Despite UN rebuke, Iran to continue ballistic missile program
TEHRAN - Iran said Saturday it will continue its ballistic missile program, after the UN Secretary-General Ban Ki-Moon said that the missile tests aren't in the spirit of the country's landmark nuclear deal with world powers.
"Iran will strongly continue its missile program based on its own defense and national security calculations," foreign ministry spokesman Bahram Ghasemi said in comments published on the ministry's website.
Iran's missile program is not linked to the nuclear deal and does not conflict with the UN Security Council resolution endorsing the agreement, he said.
"Iran's missile program has aimed at defense and it is not designed to carry a nuclear warhead," he added.
In the confidential report, UN chief left it up to the Security Council to determine what, if anything, should be done in response.
The report does not clearly state whether the Iranian tests violated the provisions of the landmark nuclear deal signed in July 2015 in Vienna.
Under the agreement, Tehran agreed to curb its atomic program. Western powers accused Iran of using the program to develop a nuclear bomb, but Tehran always denied the allegation.
Iran's foreign ministry on Saturday rejected Ban's report as "contradicting the text of the agreement".
It instead called for a report on "America's failure to undertake its commitments in the deal, as all countries who have restored economic cooperation with Iran have acknowledged".
Tehran accuses Washington of failing to reassure foreign companies and especially international banks planning to restore links with Iran.
The deal led to the lifting of sanctions in January. However, Iran's ballistic missile program was not covered by the agreement.
"While it is for the Security Council to interpret its own resolutions, I am concerned that those ballistic missile launches are not consistent with the constructive spirit demonstrated by the signing" of the nuclear deal, reads part of Ban's 16-page report, dated July 1.
"I am concerned by the ballistic missile launches conducted by Iran in March 2016.
"I call upon Iran to refrain from conducting such ballistic missile launches since they have the potential to increase tensions in the region."
This is the first report regarding the application of Security Council Resolution 2231, which includes the terms of the nuclear accord.
The resolution states that Iran "is called upon not to undertake any activity related to ballistic missiles designed to be capable of delivering nuclear weapons, including launches using such ballistic missile technology."
The Security Council is set to examine the report on July 18, but diplomatic sources are not expecting a decision to be taken, or even for the 15 nations on the Council to take a joint position.
"The report makes no recommendations to the Security Council," a Council diplomat said.

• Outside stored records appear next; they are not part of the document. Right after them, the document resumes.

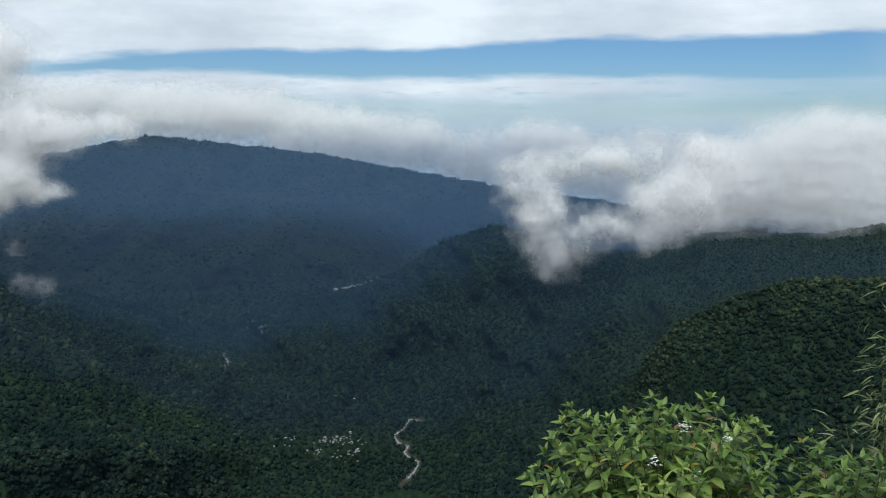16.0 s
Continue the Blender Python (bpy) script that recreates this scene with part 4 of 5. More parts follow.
def cloud(lobes, distance, label, name="cloud", mat=CLOUD, step=0.14, relief=0.22, seed=1):
    """A bank of vapour: lobes (azimuth, height angle, half width, half height), each with smaller billows round it that swell towards the viewer."""
    rng = np.random.default_rng(seed)
    puffs = [l if len(l) == 5 else (*l, 1.0) for l in lobes]
    for la, le, wa, we, weight in list(puffs):
        for _ in range(26 if mat in (CLOUD, FAR_CLOUD) else 5):
            t, q = rng.uniform(0, 2 * math.pi), rng.uniform(0.25, 1.02)
            s = rng.uniform(0.22, 0.5) * min(wa, we * 1.5)
            puffs.append((la + math.cos(t) * q * wa, le + math.sin(t) * q * we, s, s * rng.uniform(0.65, 0.9), weight * rng.uniform(0.6, 0.95)))
    a0 = min(l[0] - 2.1 * l[2] for l in puffs)
    a1 = max(l[0] + 2.1 * l[2] for l in puffs)
    e0 = min(l[1] - 2.1 * l[3] for l in puffs)
    e1 = max(l[1] + 2.1 * l[3] for l in puffs)
    a, e = np.meshgrid(np.arange(a0, a1, step), np.arange(e0, e1, step * 0.8), indexing="ij")
    wa_, we_ = a + 0.4 * fbm(a * 0.8, e * 0.9, 4), e + 0.32 * fbm(a * 0.8 + 50, e * 0.9 + 7, 3)
    d, swell = np.zeros(a.shape), np.zeros(a.shape)
    for la, le, wa, we, f in puffs:
        q = ((wa_ - la) / wa) ** 2 + ((we_ - le) / we) ** 2
        d = 1 - (1 - d) * (1 - f * np.clip(1.15 * np.exp(-0.9 * q), 0, 1) * 0.97)
        swell = np.maximum(swell, min(wa, we, 1.6) * smoothstep(0, 1, 1 - q / 2.2) * (0.6 + 0.4 * f))
    body = 1.45 if mat in (CLOUD, FAR_CLOUD) else 0.9
    # soft fringes
    for axis in (0, 1) * 2:
        n = 7 if axis else 5
        pad = [(n // 2, n // 2) if k == axis else (0, 0) for k in (0, 1)]
        wide = np.pad(d, pad, mode="edge")
        d = sum(np.take(wide, np.arange(k, k + d.shape[axis]), axis=axis) for k in range(n)) / n
    # nothing hangs outside the lobes
    d = body * d - 0.42 - 1.3 * (1 - smoothstep(0.0, 0.14, d))
    for axis in (0, 1) * 2:
        n = 9
        wide = np.pad(swell, [(n // 2, n // 2) if k == axis else (0, 0) for k in (0, 1)], mode="edge")
        swell = sum(np.take(wide, np.arange(k, k + swell.shape[axis]), axis=axis) for k in range(n)) / n
    billow = 0.5 - np.abs(fbm(a * 0.7 + seed, e * 0.9, 3, 0.45))
    r = distance * (1 - relief * np.radians(swell) - 0.0005 * billow * np.clip(swell, 0.1, 1.0))
    ar = np.radians(a)
    verts = np.stack([r * np.sin(ar), r * np.cos(ar), r * np.tan(np.radians(e))], -1).reshape(-1, 3)
    me = fast_mesh(name, verts, grid_faces(*a.shape, False), [mat])
    me.attributes.new("thickness", "FLOAT", "POINT").data.foreach_set("value", d.ravel().astype(np.float32))
    return tagged(new(name, me), label, "cloud")


def cloud_bank(lobes, distance, label, shells=1, mat=CLOUD):
    """Thin shells of vapour, one behind the other, that move as one cloud."""
    whole = new("cloud")
    for k in range(shells):
        shell = cloud(lobes, distance * (1 + 0.022 * k), label, "vapour", mat, (0.12 if distance < 2000 else 0.16) + 0.05 * k, 0.3, 5 + k)
        for key in ("label", "category"):
            del shell[key]
        shell.parent = whole
    return tagged(whole, label, "cloud")


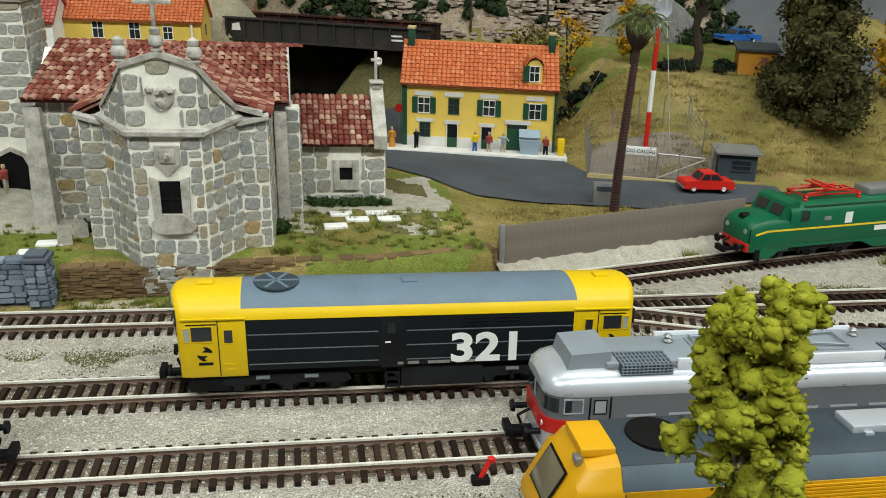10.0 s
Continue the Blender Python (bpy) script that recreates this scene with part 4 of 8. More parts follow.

"Having a report by the secretary general is very useful but it is up to us to decide what we are going to do about it," the diplomat said.
The United States, France, Britain and Germany in late March said they believed that Iran's ballistic missile launches violated UN resolutions, and asked the Security Council to address the issue.
The Western powers believe that some of the missiles could carry nuclear payloads, something that Tehran has denied.